Because I’ve seen that in some other cultures in the world that are more family-oriented, to break away from the family in certain cultures can kind of equal a full social death. Where do you go? How do you get out? What do you do if you’re part of a culture that actually you’re part of a caste? You can’t even get out of that. A caste being a bigger extension of this family-oriented culture. You’re part of a tribe; there’s nowhere else to go. There’s nobody who will take care of you. You can’t make it on your own. Inherently, the primary allies that you have in your life, and perhaps the only allies you’ll ever find, are the people in your family system, no matter how good or bad—often how bad they actually are.

Maybe I’m painting this as a little extreme because actually I have known people from some of these extremely family-oriented cultures who have figured out how to break away from their family. And I think from what I’ve seen, it’s actually harder. It takes probably more resilience, more strength, more skill, more of a fighting independent spirit. I think yes, it probably is easier in my culture. In fact, I’m pretty confident that it is easier. But I want to say this: it’s still hard to not be family-oriented. Really, what I mean is parent-oriented in my culture and every culture in the world.

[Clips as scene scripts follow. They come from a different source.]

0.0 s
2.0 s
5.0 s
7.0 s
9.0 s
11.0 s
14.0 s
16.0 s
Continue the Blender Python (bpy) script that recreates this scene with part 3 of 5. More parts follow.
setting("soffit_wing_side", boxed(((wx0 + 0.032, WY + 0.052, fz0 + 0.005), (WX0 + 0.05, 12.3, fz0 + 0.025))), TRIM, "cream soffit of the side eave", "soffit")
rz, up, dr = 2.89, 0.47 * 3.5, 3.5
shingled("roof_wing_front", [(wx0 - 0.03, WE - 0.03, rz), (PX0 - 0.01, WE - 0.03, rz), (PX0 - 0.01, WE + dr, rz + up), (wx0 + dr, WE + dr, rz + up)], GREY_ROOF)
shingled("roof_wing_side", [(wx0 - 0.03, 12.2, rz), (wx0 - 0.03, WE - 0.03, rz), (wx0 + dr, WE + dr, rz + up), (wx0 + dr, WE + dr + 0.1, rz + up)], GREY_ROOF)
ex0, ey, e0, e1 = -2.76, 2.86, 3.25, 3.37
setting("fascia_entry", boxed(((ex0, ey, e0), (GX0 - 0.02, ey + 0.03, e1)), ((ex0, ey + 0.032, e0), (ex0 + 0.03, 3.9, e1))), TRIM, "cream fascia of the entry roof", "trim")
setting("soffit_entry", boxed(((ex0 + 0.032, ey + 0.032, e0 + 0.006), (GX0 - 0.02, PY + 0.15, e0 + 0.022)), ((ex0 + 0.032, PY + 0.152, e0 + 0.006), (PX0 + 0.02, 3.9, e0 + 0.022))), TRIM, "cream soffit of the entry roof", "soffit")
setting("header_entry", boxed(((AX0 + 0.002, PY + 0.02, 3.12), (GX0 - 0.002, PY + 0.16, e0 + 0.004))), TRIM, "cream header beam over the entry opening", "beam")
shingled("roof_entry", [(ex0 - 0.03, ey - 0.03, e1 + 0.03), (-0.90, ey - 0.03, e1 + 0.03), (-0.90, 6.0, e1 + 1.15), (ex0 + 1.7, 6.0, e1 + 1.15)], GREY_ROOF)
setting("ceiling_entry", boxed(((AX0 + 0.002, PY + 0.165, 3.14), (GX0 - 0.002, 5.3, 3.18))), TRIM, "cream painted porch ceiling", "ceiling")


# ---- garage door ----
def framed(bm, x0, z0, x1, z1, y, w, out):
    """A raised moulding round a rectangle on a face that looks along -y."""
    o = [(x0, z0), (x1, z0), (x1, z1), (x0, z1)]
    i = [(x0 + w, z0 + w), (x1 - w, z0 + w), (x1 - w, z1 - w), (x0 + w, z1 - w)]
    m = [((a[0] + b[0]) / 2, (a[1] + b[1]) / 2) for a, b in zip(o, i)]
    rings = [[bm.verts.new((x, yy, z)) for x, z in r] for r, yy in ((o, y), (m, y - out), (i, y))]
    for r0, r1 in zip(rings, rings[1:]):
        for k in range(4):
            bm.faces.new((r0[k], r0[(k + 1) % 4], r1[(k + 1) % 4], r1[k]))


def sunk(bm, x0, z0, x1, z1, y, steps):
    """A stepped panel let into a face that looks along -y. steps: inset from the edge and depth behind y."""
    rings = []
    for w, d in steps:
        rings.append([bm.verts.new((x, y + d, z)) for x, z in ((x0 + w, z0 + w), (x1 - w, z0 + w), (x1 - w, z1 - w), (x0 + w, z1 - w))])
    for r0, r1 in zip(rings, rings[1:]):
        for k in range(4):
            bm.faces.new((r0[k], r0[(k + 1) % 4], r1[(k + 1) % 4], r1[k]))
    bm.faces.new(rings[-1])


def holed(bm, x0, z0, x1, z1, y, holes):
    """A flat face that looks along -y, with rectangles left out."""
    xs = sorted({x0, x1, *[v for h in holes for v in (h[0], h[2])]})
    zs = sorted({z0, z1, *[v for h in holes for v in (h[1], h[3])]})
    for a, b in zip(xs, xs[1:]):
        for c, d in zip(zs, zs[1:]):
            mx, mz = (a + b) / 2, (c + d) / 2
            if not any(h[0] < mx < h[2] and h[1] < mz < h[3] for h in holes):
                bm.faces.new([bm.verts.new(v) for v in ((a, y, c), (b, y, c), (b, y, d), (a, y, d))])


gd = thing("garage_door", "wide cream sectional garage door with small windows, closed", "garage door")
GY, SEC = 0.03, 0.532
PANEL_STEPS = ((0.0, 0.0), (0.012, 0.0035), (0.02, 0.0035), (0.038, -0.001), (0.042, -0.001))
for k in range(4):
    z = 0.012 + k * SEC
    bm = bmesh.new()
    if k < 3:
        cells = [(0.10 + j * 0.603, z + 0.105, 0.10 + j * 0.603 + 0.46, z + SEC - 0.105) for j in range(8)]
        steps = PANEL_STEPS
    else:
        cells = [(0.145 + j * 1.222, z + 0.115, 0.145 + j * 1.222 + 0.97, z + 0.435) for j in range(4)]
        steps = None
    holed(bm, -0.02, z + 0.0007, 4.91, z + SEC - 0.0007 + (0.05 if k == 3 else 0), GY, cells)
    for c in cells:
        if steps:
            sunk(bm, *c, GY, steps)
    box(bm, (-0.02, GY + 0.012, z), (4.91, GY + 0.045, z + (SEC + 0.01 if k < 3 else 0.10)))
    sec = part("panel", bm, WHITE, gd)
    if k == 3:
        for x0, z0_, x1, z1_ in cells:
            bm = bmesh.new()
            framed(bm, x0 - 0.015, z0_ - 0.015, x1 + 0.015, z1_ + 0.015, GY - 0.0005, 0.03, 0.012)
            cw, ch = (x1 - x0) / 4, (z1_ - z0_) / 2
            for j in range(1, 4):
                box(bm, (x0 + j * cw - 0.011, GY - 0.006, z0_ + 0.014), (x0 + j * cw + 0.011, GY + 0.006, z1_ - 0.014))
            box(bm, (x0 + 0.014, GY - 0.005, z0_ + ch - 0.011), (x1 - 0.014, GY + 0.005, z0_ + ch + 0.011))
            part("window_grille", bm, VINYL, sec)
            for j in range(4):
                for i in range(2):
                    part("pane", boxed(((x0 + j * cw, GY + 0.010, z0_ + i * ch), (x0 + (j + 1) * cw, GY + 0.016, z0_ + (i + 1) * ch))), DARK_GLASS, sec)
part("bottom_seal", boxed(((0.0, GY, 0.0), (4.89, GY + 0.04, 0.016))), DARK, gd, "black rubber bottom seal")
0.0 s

And so to conclude this, just thinking forward, using a little creative visualization as it were, I picture a world that wasn’t so family-oriented in terms of being about honoring one’s parents and honoring the screwed-up sides of one part one’s parents. The kind of family-oriented society I would respect someday would be a family-oriented society of parents who were deeply emotionally healthy, who had resolved their own childhood traumas, who had figured out how to long since meet and heal their own unresolved childhood needs, such that they’re not playing it out from the power position of being parents in the family system of which they are now in charge.

So if I were ever to like a family-oriented culture, it would be a family-oriented culture that had families with parents who were healthy. Parents who were able to fully meet the age-appropriate needs of their children, such that their children were able to grow up and break away and become independent emotionally as part of a healthy and respected process, completely on their own and independently, and with the full respect of their parents, of their greater family system, and of their society.